BAM! Sneakers to skull. Mad giggles. WAKE UP, MOMMY!
Oh, how we laugh. I swoon, not with love for my curly-haired boy, but with gripping nausea, yellow spots dancing in front of my eyes. My peripheral vision reverberates, wavy like air in front of a space heater. I strain to focus, to glance at the stroller and listen for Midge. I hear only Henry’s feet clanging up the metal stairs, his breath heavy with laughter. Tree branches sway through my circle of sky. The air is wet and warm.
BAM! Sneakers to skull. Mad giggles. WAKE UP, MOMMY!
We four stay locked in this for some time. The rhythm of it – the anticipation of pain, the pain, the release, the rushing nausea – reminds me oddly of childbirth. We’ve been here before. Sometimes I count in between Henry’s crash landings. Sometimes I let my head loll with the trees.

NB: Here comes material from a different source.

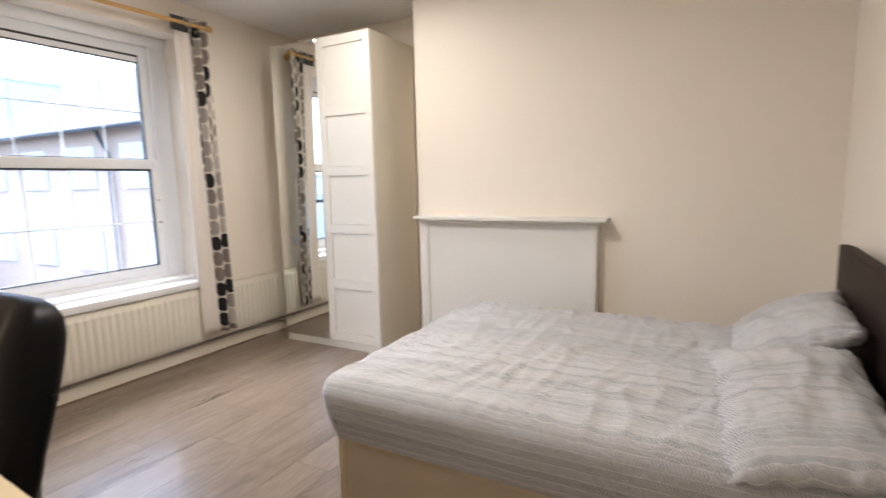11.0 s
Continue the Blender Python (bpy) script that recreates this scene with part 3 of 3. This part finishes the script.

Sometimes I memorize the grain of the plastic. These generous moments between.
BAM! Sneakers to skull. Mad giggles. WAKE UP, MOMMY!
This should be torture, but it is unexpectedly perfect. My babies and I locked in the tawny gauze of a migraine, its arresting ability to contort time. In this moment that is an hour that is a decade that is prayer, I know what they each need. I am here. I am enough. I know who each of them is, and I can reach them all. I wrap my arms around this. The lip of hard plastic cools my cheek. In seconds, tiny sneakers will slam into my skull, joyfully. All I have to do is wait.